Nice piece from Pomona College Magazine about playwright George C. Wolfe’s contribution to the National Center for Civil and Human Rights in Atlanta. Writer Mark Wood opens this way:

Grab a stool at the old-fashioned lunch counter. Slip on a pair of earphones and press your palms to the hand outlines on the countertop. Close your eyes if you dare. A soothing Southern voice murmurs in your ear, “This your first time, right? So far, so good. You’ll be all right.” But then you hear the mob coming, surrounding you, jeering at you. “Git up!” A vicious jolt as if a ghost has kicked your stool. “If you don’t git up, boy, I’m gonna kill you.” The voice moves around you, so close you can almost feel the breath on your ear.
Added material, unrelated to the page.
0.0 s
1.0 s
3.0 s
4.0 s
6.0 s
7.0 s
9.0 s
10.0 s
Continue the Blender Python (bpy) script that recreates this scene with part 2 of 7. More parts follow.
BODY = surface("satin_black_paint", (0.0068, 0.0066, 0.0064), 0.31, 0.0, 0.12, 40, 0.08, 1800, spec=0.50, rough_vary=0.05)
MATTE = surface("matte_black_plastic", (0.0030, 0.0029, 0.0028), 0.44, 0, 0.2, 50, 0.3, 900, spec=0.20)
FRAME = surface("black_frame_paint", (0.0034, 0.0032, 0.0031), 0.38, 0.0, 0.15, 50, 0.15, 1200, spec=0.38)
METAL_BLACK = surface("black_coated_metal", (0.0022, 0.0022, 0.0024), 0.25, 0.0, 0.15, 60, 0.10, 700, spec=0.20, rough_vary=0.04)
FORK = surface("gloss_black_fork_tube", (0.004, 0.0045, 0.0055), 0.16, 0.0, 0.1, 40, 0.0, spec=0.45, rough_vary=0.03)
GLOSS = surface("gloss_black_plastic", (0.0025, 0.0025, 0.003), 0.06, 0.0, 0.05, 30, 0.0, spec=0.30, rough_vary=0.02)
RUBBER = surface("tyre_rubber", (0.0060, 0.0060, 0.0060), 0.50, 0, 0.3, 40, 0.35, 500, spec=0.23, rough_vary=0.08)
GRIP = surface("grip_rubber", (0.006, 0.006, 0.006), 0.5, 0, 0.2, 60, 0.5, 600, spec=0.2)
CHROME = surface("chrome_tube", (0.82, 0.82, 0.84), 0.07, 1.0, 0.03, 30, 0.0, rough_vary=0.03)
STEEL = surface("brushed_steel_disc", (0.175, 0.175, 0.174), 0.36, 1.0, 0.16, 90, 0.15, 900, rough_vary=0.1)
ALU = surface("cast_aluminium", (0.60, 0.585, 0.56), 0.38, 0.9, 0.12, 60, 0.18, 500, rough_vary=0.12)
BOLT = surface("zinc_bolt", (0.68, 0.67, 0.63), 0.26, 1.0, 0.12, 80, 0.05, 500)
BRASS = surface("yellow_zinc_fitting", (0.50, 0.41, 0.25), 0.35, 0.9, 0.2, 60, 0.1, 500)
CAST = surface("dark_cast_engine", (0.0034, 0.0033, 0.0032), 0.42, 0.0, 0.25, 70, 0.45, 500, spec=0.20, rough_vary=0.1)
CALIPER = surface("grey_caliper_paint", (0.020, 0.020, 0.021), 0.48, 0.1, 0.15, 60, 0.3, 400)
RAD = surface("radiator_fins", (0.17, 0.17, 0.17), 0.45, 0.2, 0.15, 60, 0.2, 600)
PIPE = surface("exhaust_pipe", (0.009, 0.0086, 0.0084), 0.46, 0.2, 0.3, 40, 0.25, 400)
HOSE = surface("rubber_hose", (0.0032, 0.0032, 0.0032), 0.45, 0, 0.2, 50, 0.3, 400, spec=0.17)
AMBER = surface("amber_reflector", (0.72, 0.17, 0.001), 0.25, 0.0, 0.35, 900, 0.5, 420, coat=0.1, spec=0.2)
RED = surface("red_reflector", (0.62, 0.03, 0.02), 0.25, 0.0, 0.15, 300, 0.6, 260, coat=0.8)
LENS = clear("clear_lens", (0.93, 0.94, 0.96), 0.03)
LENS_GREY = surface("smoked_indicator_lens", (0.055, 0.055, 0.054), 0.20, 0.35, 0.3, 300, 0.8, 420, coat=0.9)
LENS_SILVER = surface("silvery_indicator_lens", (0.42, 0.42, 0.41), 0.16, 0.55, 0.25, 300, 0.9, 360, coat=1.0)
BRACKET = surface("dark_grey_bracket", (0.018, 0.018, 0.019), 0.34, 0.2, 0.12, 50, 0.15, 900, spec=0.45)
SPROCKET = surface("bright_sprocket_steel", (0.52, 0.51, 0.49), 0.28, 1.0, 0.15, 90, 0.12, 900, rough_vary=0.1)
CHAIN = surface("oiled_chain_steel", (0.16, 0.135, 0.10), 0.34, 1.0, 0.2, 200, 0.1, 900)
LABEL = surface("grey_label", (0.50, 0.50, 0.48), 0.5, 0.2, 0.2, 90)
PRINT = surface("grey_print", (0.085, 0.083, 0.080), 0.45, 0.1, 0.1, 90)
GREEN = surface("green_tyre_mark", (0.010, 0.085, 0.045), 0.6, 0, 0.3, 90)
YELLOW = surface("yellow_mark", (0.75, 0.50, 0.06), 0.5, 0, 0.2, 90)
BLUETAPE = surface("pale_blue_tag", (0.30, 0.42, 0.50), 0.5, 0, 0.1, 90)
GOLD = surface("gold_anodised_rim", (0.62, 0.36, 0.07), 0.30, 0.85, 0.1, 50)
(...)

Dishes shatter. Silverware jangles off walls. Sirens rise in the distance. Your stool is jostled again and again as the shouting engulfs you. “Kill him!” “Stomp his face!”
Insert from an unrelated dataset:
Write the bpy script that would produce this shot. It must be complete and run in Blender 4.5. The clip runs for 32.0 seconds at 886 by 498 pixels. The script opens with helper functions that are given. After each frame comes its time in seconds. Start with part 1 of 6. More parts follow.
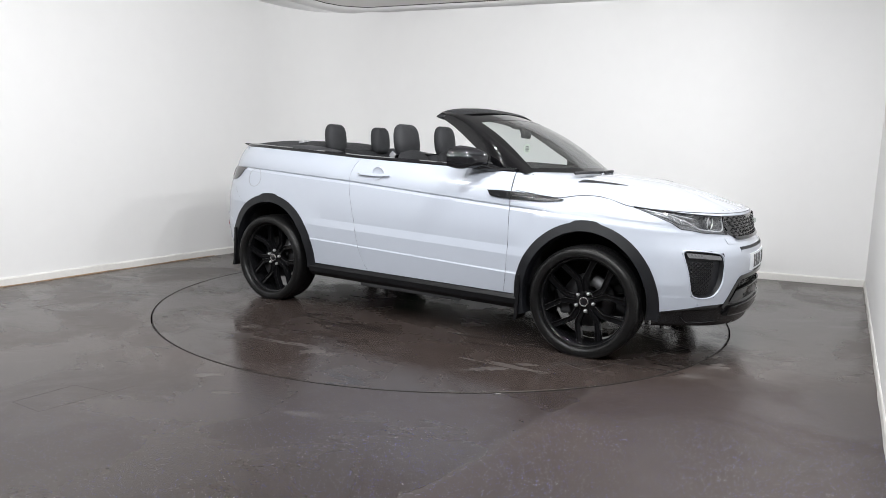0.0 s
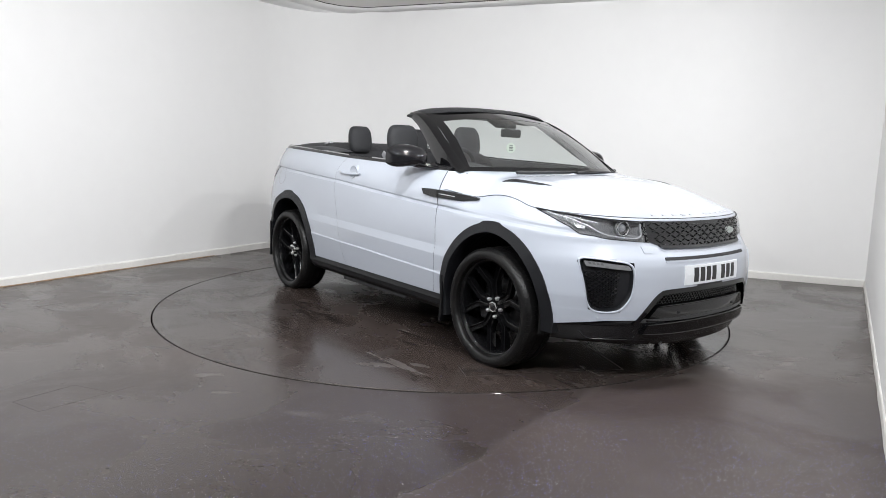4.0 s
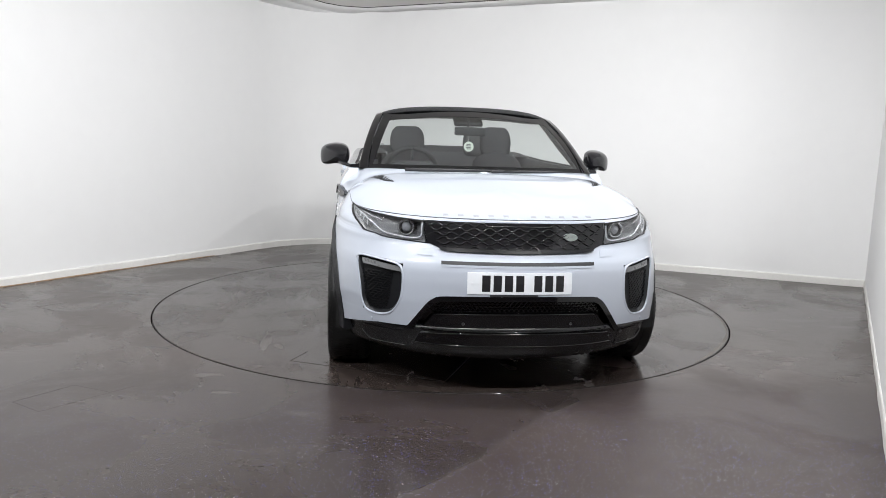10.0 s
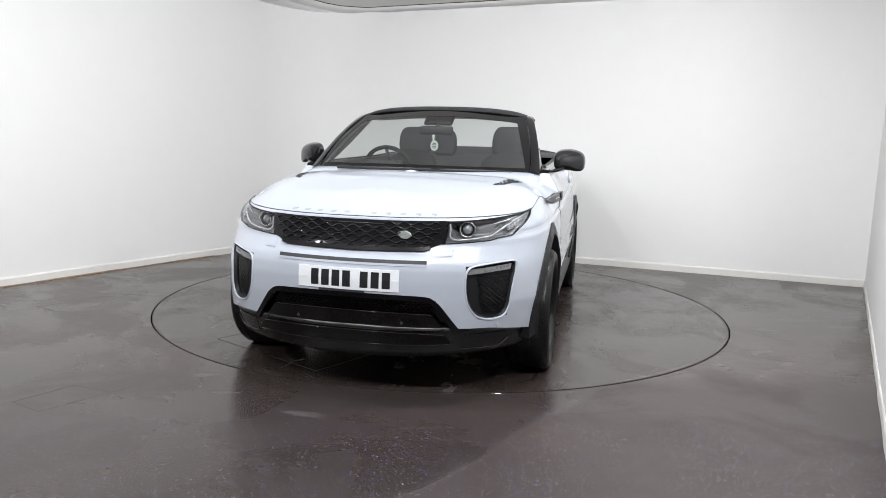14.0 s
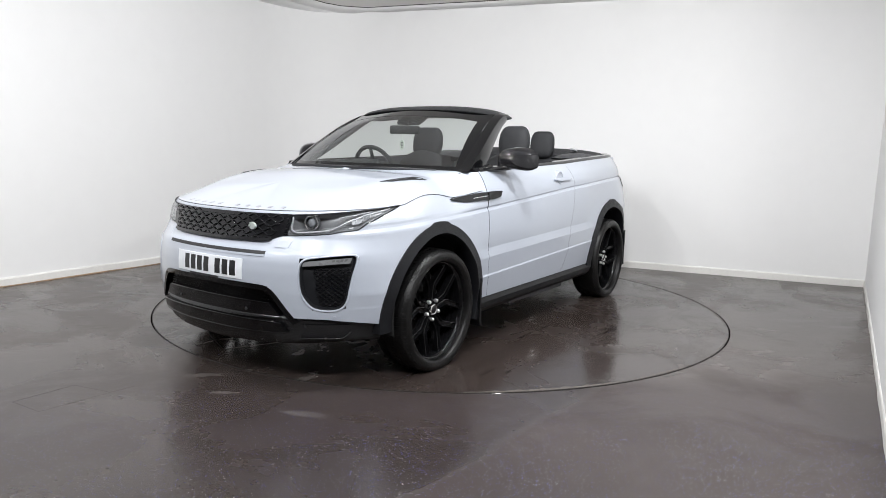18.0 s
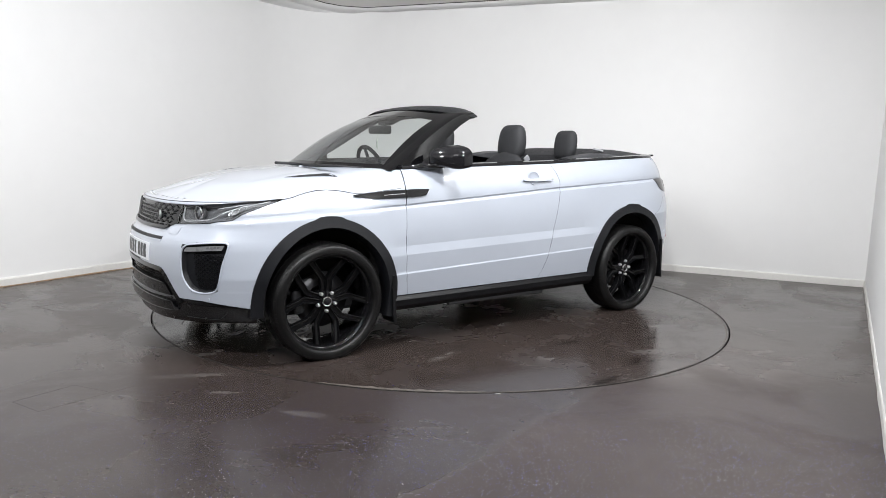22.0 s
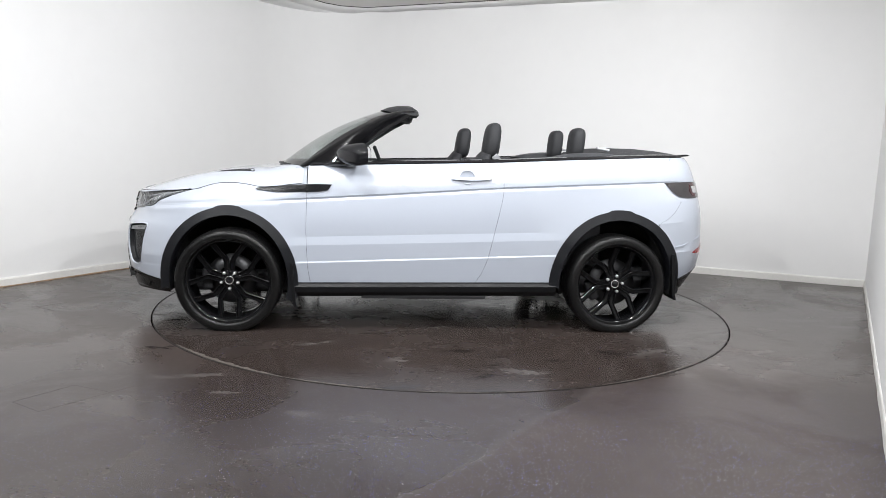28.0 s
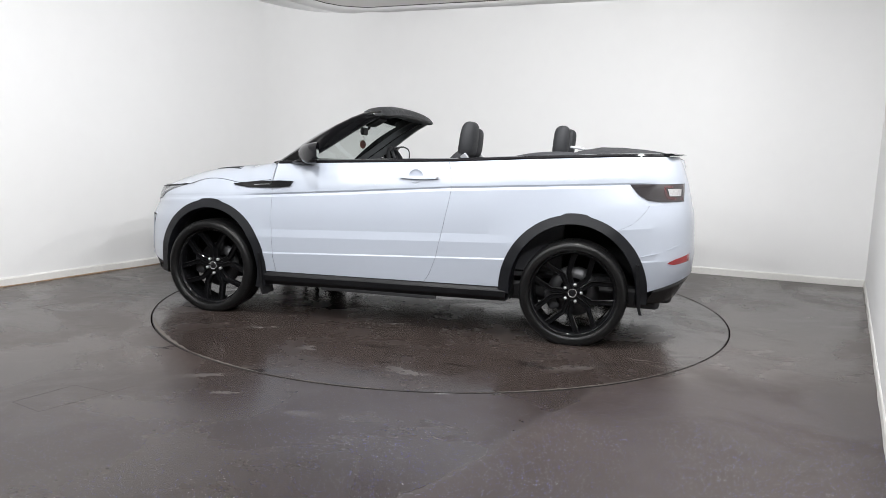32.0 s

After 90 seconds, the chaos subsides, replaced by a woman’s voice: “What you’ve just experienced was created to honor the brave men and women who participated in the American civil rights sit-in movement.”
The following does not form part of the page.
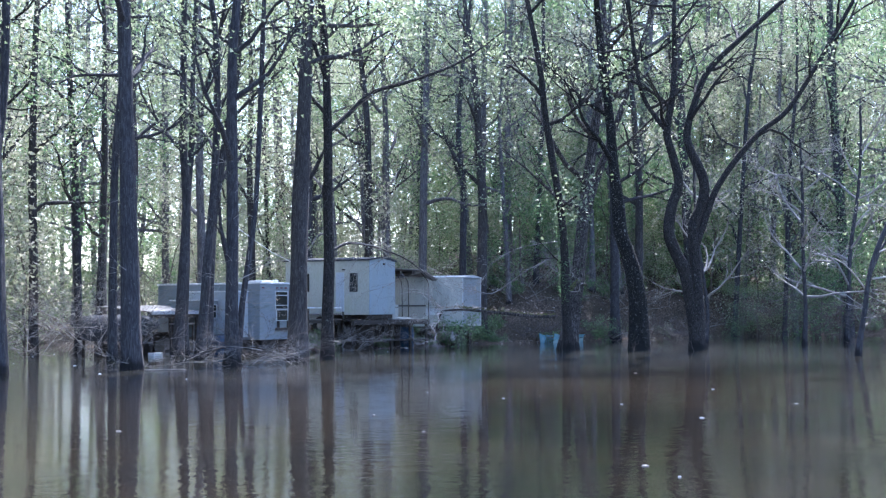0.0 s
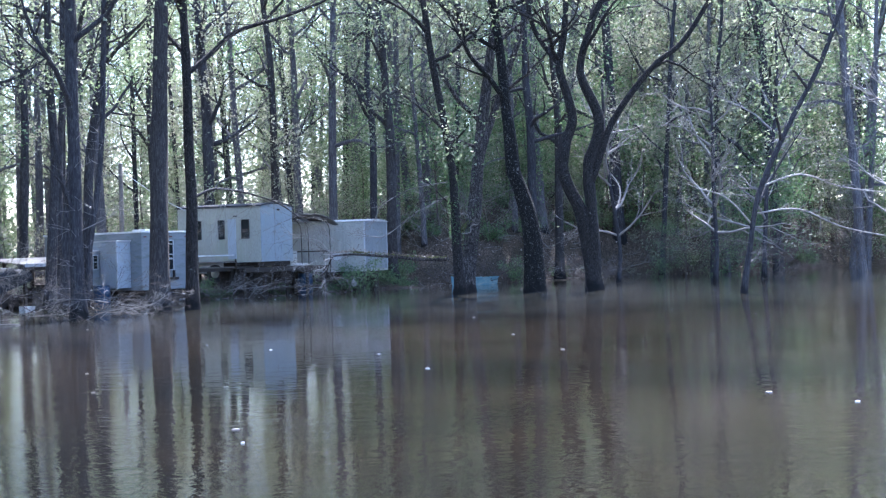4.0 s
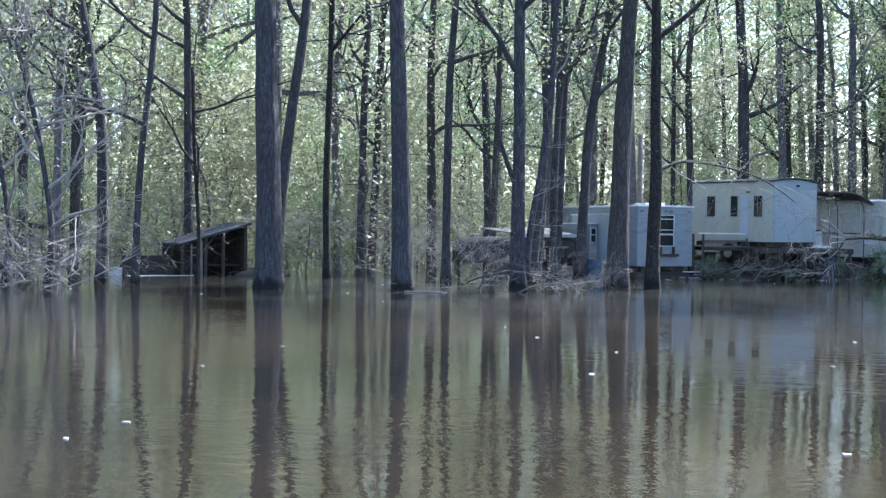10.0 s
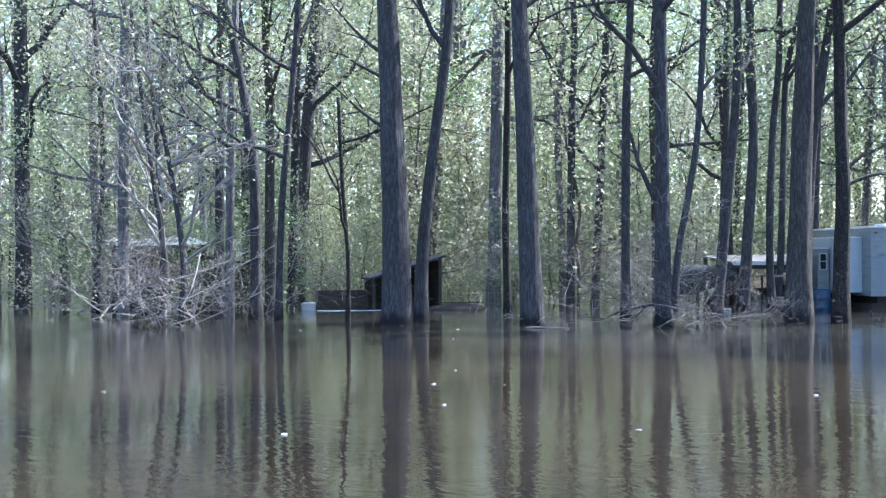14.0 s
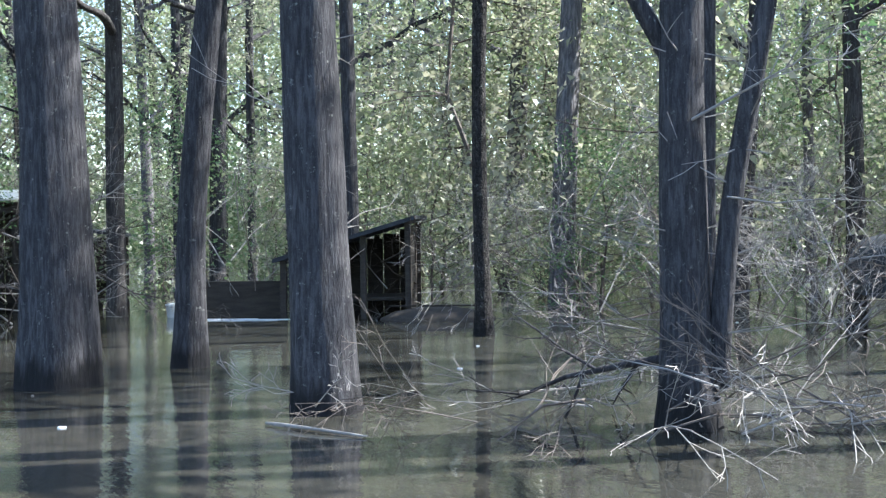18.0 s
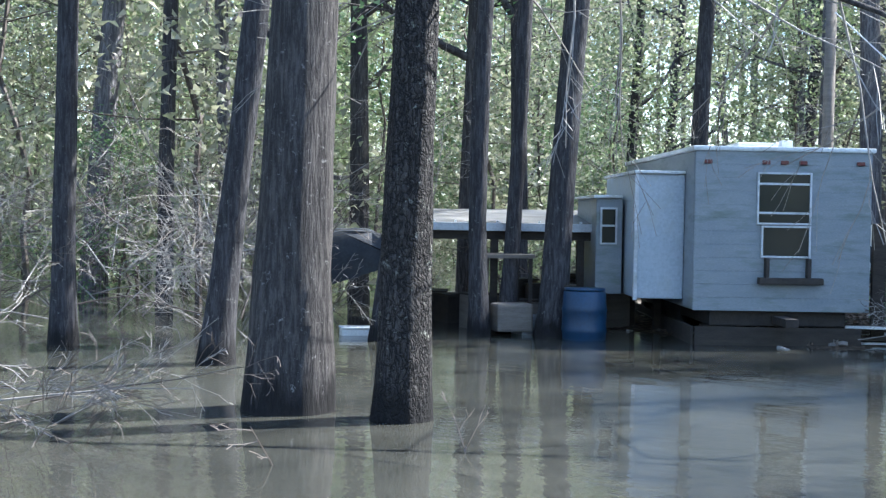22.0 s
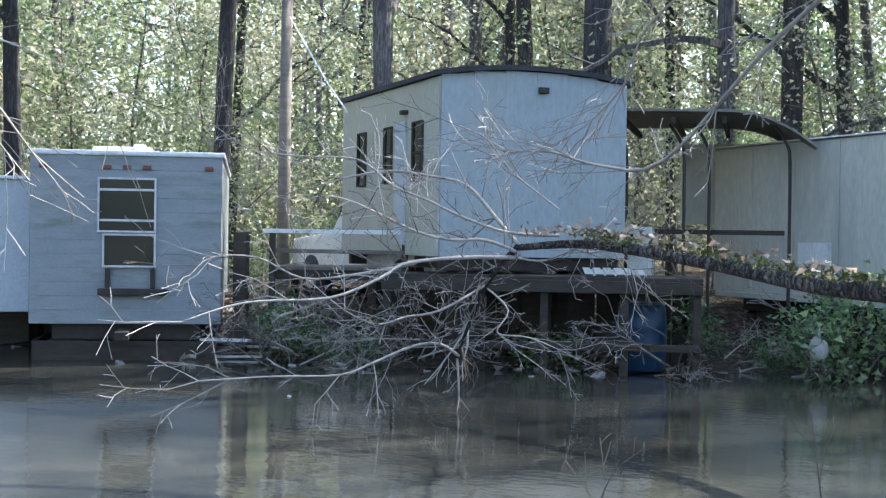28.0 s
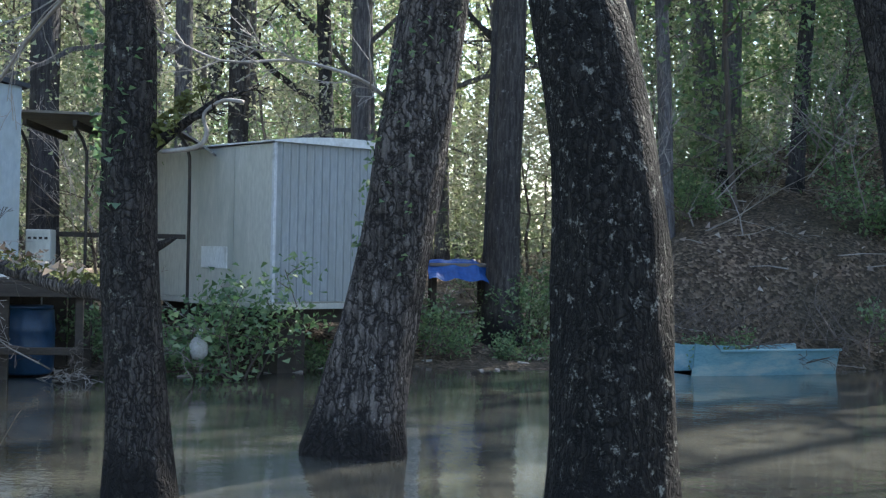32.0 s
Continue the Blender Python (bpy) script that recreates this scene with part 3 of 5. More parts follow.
def arched_sheet(x0, x1, y0, y1, height, thick=0.04, n=14):
    """A thin roof sheet over x0..x1, whose top follows height(u), u from 0 to 1."""
    g = Geo()
    ring = [(x0 + (x1 - x0) * k / n, height(k / n) - thick) for k in range(n, -1, -1)] + [(x0 + (x1 - x0) * k / n, height(k / n)) for k in range(n + 1)]
    m = len(ring)
    for y in (y0, y1):
        g.v += [Vector((x, y, z)) for x, z in ring]
    for k in range(n):
        g.f.append((k, k + 1, m - 2 - k, m - 1 - k))
        g.f.append((m + m - 1 - k, m + m - 2 - k, m + k + 1, m + k))
    for k in range(m):
        a, b = k, (k + 1) % m
        g.f.append((b, a, a + m, b + m))
    return g


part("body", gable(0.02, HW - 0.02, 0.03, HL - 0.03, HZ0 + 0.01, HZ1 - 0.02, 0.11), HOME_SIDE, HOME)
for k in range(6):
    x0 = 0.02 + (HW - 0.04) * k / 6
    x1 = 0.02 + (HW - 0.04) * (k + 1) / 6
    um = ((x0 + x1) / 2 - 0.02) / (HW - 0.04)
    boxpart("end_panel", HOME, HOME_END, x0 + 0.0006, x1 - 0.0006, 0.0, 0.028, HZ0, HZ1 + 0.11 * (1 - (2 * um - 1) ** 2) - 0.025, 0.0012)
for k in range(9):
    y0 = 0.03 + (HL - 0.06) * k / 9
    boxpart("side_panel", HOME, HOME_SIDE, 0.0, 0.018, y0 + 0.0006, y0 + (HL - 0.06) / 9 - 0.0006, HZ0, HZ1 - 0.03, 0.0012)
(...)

Playing on nostalgia for campus does not mapwork for everyone. For example, it is the rare Johns Hopkins University alumnus who looks back at his or her undergraduate years with a warm feeling of “those were the best four years of my life.” Hopkins just isn’t that sort of place. When Johns Hopkins Magazine tried to do a feature story on campus traditions in 2006, we had to scour every division and every campus and still came up so short we made up a few just to fill out the spread. All of which is a long intro to something clever in the Spring ’15 Oregon Quarterly, in which the magazine staff discovers campus plaques they’d never noticed until they starting looking for them, and explains the story behind them. They even lobby for a plaque that doesn’t exist, but ought to.